AIM OF THE TASK. Transcribe all of the material exactly. Any picture in it should be left out.
— Begin DATASET EXCERPT —
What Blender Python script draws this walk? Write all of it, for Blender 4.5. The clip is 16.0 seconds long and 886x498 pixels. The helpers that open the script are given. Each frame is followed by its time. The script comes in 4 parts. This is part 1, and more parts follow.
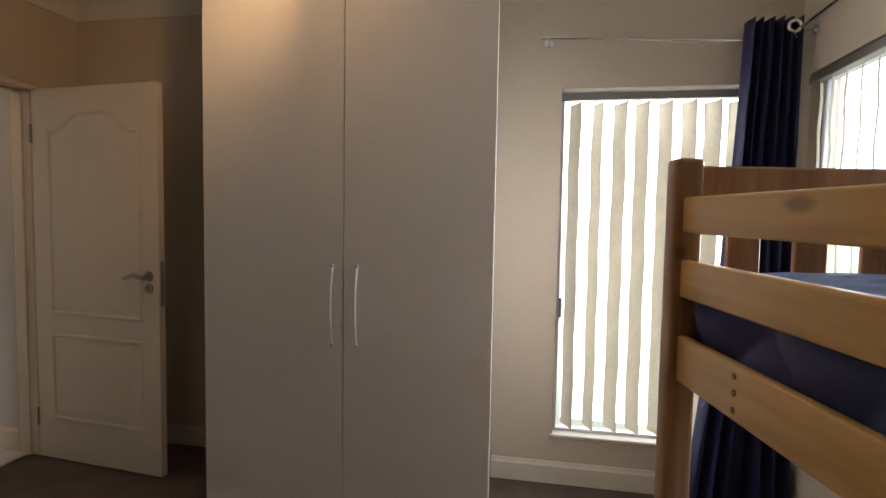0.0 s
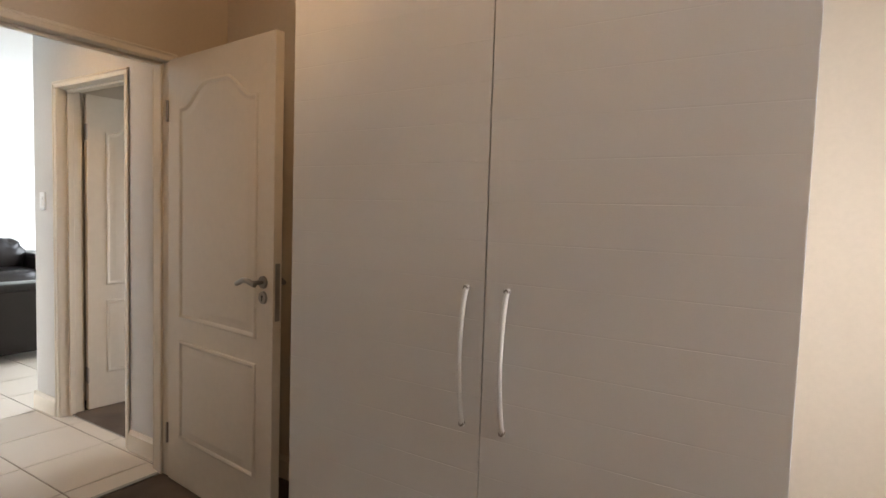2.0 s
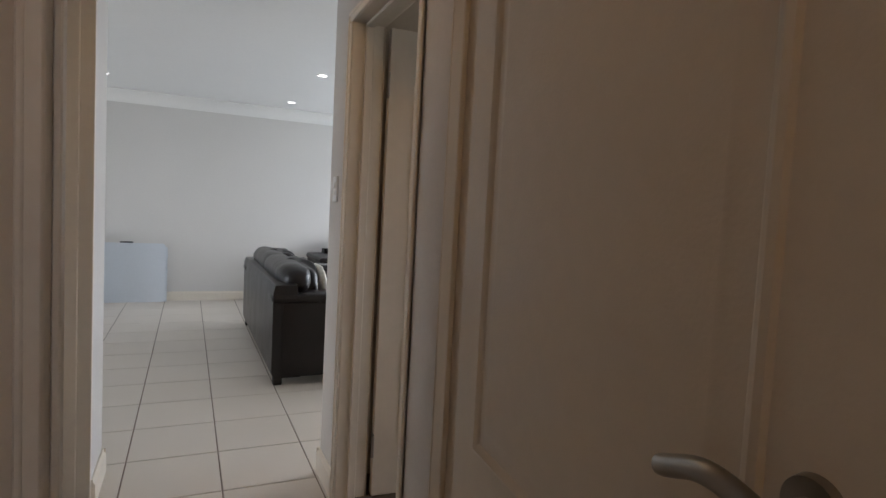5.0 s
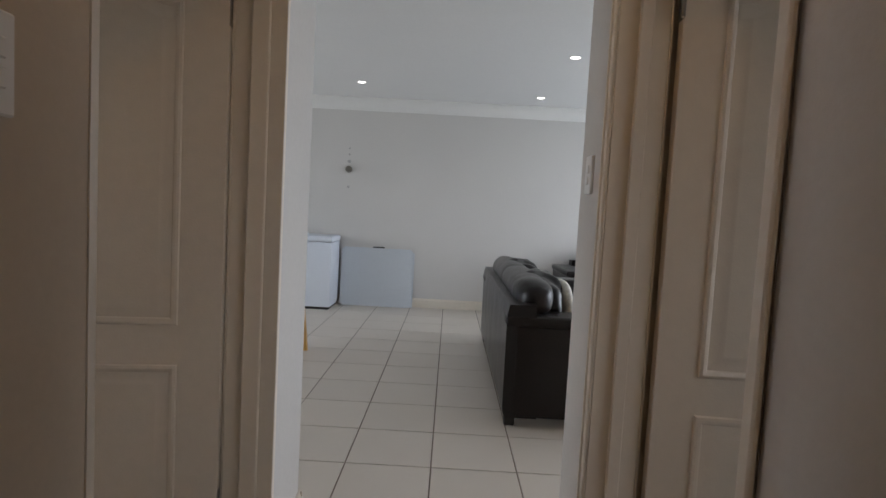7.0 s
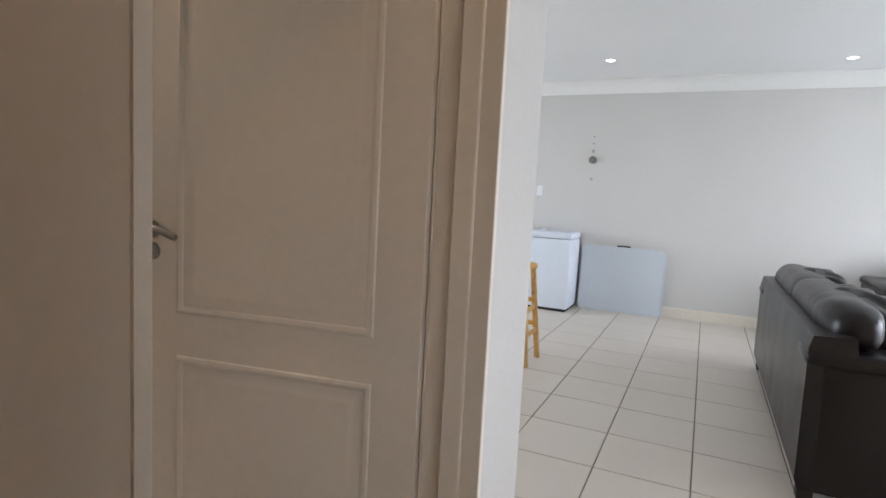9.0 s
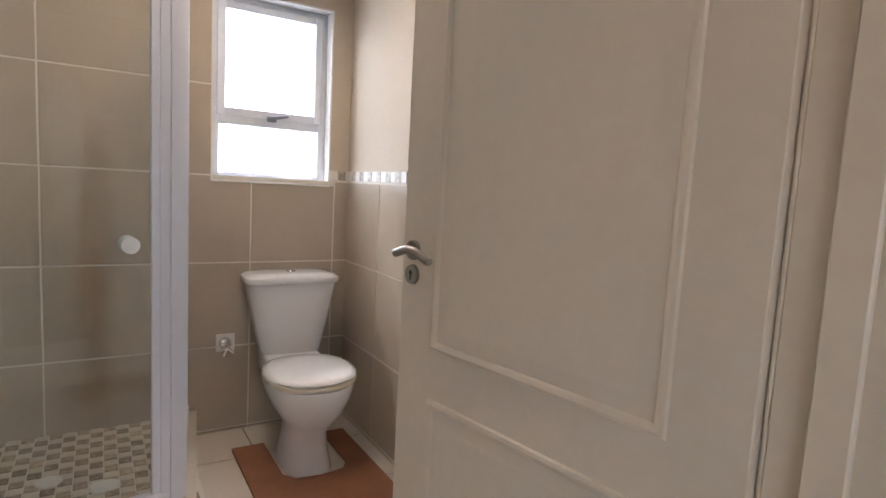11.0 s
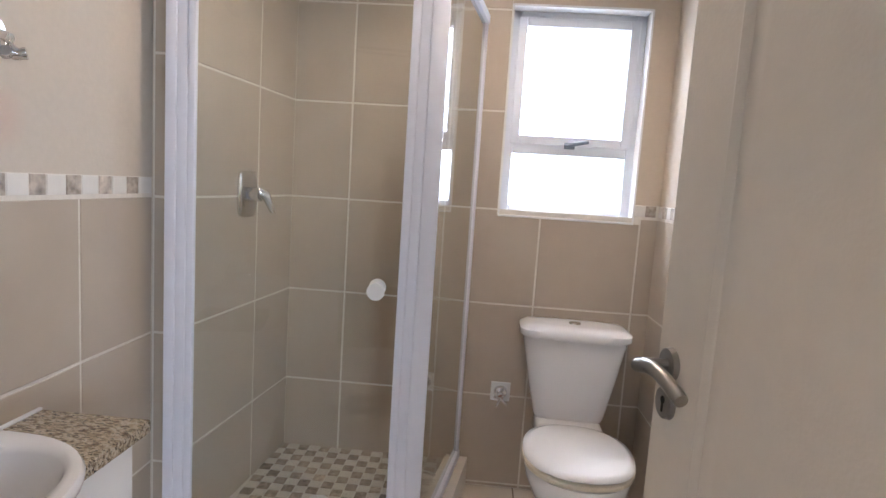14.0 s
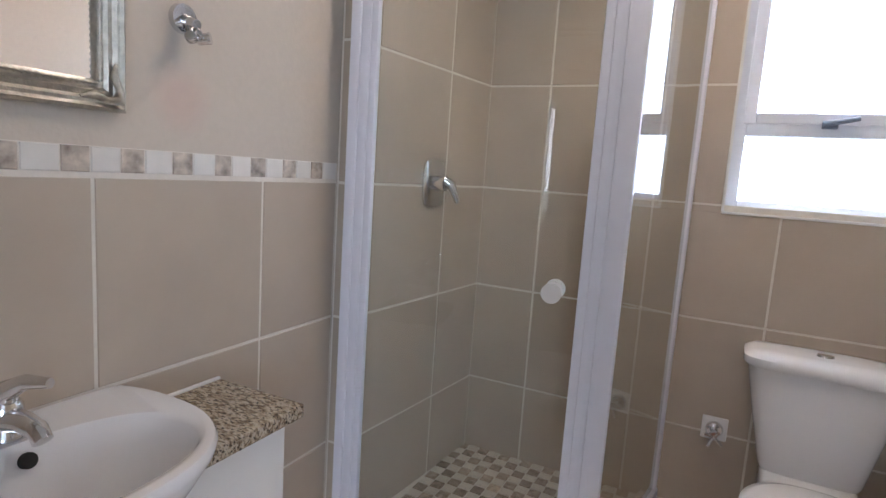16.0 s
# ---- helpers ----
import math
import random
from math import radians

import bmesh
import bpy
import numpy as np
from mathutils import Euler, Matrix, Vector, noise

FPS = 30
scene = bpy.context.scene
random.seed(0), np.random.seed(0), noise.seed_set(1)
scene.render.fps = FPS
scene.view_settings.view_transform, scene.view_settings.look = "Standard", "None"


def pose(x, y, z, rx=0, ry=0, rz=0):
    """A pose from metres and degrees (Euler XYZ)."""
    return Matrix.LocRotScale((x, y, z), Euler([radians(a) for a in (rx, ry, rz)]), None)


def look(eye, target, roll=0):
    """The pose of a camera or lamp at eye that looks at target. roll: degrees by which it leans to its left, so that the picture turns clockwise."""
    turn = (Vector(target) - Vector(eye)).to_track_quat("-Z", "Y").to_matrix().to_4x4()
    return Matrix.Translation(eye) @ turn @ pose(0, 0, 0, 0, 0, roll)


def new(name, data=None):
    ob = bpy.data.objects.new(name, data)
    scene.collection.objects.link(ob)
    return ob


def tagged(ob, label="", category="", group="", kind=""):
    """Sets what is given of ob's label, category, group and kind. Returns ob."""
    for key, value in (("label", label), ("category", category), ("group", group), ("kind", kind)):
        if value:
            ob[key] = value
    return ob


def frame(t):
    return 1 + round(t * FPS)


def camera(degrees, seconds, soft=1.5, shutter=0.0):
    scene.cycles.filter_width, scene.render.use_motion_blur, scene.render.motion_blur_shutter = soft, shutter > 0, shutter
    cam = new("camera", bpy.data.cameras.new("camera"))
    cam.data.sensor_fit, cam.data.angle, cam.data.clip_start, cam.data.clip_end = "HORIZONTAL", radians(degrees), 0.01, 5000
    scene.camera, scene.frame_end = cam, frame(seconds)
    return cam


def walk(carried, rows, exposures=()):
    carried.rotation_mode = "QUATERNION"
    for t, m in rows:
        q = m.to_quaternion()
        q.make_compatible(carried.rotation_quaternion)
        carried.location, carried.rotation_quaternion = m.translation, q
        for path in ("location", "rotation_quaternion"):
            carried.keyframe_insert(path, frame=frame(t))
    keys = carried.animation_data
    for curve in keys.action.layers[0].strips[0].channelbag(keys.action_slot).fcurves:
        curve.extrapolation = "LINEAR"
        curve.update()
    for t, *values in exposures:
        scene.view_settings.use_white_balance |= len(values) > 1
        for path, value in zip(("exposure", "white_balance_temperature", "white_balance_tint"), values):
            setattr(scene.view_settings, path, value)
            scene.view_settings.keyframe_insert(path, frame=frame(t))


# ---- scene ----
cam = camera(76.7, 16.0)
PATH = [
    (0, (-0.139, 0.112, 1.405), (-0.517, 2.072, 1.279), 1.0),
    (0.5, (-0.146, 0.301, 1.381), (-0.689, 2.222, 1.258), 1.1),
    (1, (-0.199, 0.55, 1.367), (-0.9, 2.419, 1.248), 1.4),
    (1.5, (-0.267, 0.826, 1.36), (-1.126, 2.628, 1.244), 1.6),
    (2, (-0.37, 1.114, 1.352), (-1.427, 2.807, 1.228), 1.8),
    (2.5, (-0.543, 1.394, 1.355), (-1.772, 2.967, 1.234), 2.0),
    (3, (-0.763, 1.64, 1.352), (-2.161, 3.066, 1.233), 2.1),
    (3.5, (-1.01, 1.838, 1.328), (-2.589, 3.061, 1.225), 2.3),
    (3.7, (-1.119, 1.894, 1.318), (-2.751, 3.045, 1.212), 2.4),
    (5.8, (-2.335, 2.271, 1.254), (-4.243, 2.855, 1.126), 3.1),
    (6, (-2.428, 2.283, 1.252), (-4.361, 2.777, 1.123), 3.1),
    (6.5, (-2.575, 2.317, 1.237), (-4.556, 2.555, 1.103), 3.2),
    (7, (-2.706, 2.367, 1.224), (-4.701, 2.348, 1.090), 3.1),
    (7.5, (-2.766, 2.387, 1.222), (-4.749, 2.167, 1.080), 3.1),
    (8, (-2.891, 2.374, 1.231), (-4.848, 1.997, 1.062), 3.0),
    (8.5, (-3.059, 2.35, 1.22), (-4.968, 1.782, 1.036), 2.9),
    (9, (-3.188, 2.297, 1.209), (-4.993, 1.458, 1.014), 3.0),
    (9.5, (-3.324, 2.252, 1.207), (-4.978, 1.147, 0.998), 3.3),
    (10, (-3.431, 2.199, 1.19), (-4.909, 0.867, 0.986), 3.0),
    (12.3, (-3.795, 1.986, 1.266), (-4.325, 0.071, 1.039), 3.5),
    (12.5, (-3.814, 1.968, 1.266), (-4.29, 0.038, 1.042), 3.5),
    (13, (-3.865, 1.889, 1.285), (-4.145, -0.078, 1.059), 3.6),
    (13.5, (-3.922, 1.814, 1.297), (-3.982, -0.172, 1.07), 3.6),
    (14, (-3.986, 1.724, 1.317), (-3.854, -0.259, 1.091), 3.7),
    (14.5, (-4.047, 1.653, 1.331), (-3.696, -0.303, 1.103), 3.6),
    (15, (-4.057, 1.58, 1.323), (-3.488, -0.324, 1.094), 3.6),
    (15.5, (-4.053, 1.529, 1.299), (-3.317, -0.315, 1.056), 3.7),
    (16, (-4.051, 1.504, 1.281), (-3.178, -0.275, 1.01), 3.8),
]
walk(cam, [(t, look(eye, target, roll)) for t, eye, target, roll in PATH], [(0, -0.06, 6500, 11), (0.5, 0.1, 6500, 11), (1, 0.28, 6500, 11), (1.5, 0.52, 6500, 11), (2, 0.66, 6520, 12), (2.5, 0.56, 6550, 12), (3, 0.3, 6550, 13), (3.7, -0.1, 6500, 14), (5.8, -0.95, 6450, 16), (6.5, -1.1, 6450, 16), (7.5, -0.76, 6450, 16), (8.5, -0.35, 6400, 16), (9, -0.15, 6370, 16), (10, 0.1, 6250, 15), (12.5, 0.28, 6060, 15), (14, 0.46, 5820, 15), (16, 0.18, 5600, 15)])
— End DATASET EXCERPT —
SOLUTION.
What Blender Python script draws this walk? Write all of it, for Blender 4.5. The clip is 16.0 seconds long and 886x498 pixels. The helpers that open the script are given. Each frame is followed by its time. The script comes in 4 parts. This is part 1, and more parts follow.
0.0 s
2.0 s
5.0 s
7.0 s
9.0 s
11.0 s
14.0 s
16.0 s
# ---- helpers ----
import math
import random
from math import radians

import bmesh
import bpy
import numpy as np
from mathutils import Euler, Matrix, Vector, noise

FPS = 30
scene = bpy.context.scene
random.seed(0), np.random.seed(0), noise.seed_set(1)
scene.render.fps = FPS
scene.view_settings.view_transform, scene.view_settings.look = "Standard", "None"


def pose(x, y, z, rx=0, ry=0, rz=0):
    """A pose from metres and degrees (Euler XYZ)."""
    return Matrix.LocRotScale((x, y, z), Euler([radians(a) for a in (rx, ry, rz)]), None)


def look(eye, target, roll=0):
    """The pose of a camera or lamp at eye that looks at target. roll: degrees by which it leans to its left, so that the picture turns clockwise."""
    turn = (Vector(target) - Vector(eye)).to_track_quat("-Z", "Y").to_matrix().to_4x4()
    return Matrix.Translation(eye) @ turn @ pose(0, 0, 0, 0, 0, roll)


def new(name, data=None):
    ob = bpy.data.objects.new(name, data)
    scene.collection.objects.link(ob)
    return ob


def tagged(ob, label="", category="", group="", kind=""):
    """Sets what is given of ob's label, category, group and kind. Returns ob."""
    for key, value in (("label", label), ("category", category), ("group", group), ("kind", kind)):
        if value:
            ob[key] = value
    return ob


def frame(t):
    return 1 + round(t * FPS)


def camera(degrees, seconds, soft=1.5, shutter=0.0):
    scene.cycles.filter_width, scene.render.use_motion_blur, scene.render.motion_blur_shutter = soft, shutter > 0, shutter
    cam = new("camera", bpy.data.cameras.new("camera"))
    cam.data.sensor_fit, cam.data.angle, cam.data.clip_start, cam.data.clip_end = "HORIZONTAL", radians(degrees), 0.01, 5000
    scene.camera, scene.frame_end = cam, frame(seconds)
    return cam


def walk(carried, rows, exposures=()):
    carried.rotation_mode = "QUATERNION"
    for t, m in rows:
        q = m.to_quaternion()
        q.make_compatible(carried.rotation_quaternion)
        carried.location, carried.rotation_quaternion = m.translation, q
        for path in ("location", "rotation_quaternion"):
            carried.keyframe_insert(path, frame=frame(t))
    keys = carried.animation_data
    for curve in keys.action.layers[0].strips[0].channelbag(keys.action_slot).fcurves:
        curve.extrapolation = "LINEAR"
        curve.update()
    for t, *values in exposures:
        scene.view_settings.use_white_balance |= len(values) > 1
        for path, value in zip(("exposure", "white_balance_temperature", "white_balance_tint"), values):
            setattr(scene.view_settings, path, value)
            scene.view_settings.keyframe_insert(path, frame=frame(t))


# ---- scene ----
cam = camera(76.7, 16.0)
PATH = [
    (0, (-0.139, 0.112, 1.405), (-0.517, 2.072, 1.279), 1.0),
    (0.5, (-0.146, 0.301, 1.381), (-0.689, 2.222, 1.258), 1.1),
    (1, (-0.199, 0.55, 1.367), (-0.9, 2.419, 1.248), 1.4),
    (1.5, (-0.267, 0.826, 1.36), (-1.126, 2.628, 1.244), 1.6),
    (2, (-0.37, 1.114, 1.352), (-1.427, 2.807, 1.228), 1.8),
    (2.5, (-0.543, 1.394, 1.355), (-1.772, 2.967, 1.234), 2.0),
    (3, (-0.763, 1.64, 1.352), (-2.161, 3.066, 1.233), 2.1),
    (3.5, (-1.01, 1.838, 1.328), (-2.589, 3.061, 1.225), 2.3),
    (3.7, (-1.119, 1.894, 1.318), (-2.751, 3.045, 1.212), 2.4),
    (5.8, (-2.335, 2.271, 1.254), (-4.243, 2.855, 1.126), 3.1),
    (6, (-2.428, 2.283, 1.252), (-4.361, 2.777, 1.123), 3.1),
    (6.5, (-2.575, 2.317, 1.237), (-4.556, 2.555, 1.103), 3.2),
    (7, (-2.706, 2.367, 1.224), (-4.701, 2.348, 1.090), 3.1),
    (7.5, (-2.766, 2.387, 1.222), (-4.749, 2.167, 1.080), 3.1),
    (8, (-2.891, 2.374, 1.231), (-4.848, 1.997, 1.062), 3.0),
    (8.5, (-3.059, 2.35, 1.22), (-4.968, 1.782, 1.036), 2.9),
    (9, (-3.188, 2.297, 1.209), (-4.993, 1.458, 1.014), 3.0),
    (9.5, (-3.324, 2.252, 1.207), (-4.978, 1.147, 0.998), 3.3),
    (10, (-3.431, 2.199, 1.19), (-4.909, 0.867, 0.986), 3.0),
    (12.3, (-3.795, 1.986, 1.266), (-4.325, 0.071, 1.039), 3.5),
    (12.5, (-3.814, 1.968, 1.266), (-4.29, 0.038, 1.042), 3.5),
    (13, (-3.865, 1.889, 1.285), (-4.145, -0.078, 1.059), 3.6),
    (13.5, (-3.922, 1.814, 1.297), (-3.982, -0.172, 1.07), 3.6),
    (14, (-3.986, 1.724, 1.317), (-3.854, -0.259, 1.091), 3.7),
    (14.5, (-4.047, 1.653, 1.331), (-3.696, -0.303, 1.103), 3.6),
    (15, (-4.057, 1.58, 1.323), (-3.488, -0.324, 1.094), 3.6),
    (15.5, (-4.053, 1.529, 1.299), (-3.317, -0.315, 1.056), 3.7),
    (16, (-4.051, 1.504, 1.281), (-3.178, -0.275, 1.01), 3.8),
]
walk(cam, [(t, look(eye, target, roll)) for t, eye, target, roll in PATH], [(0, -0.06, 6500, 11), (0.5, 0.1, 6500, 11), (1, 0.28, 6500, 11), (1.5, 0.52, 6500, 11), (2, 0.66, 6520, 12), (2.5, 0.56, 6550, 12), (3, 0.3, 6550, 13), (3.7, -0.1, 6500, 14), (5.8, -0.95, 6450, 16), (6.5, -1.1, 6450, 16), (7.5, -0.76, 6450, 16), (8.5, -0.35, 6400, 16), (9, -0.15, 6370, 16), (10, 0.1, 6250, 15), (12.5, 0.28, 6060, 15), (14, 0.46, 5820, 15), (16, 0.18, 5600, 15)])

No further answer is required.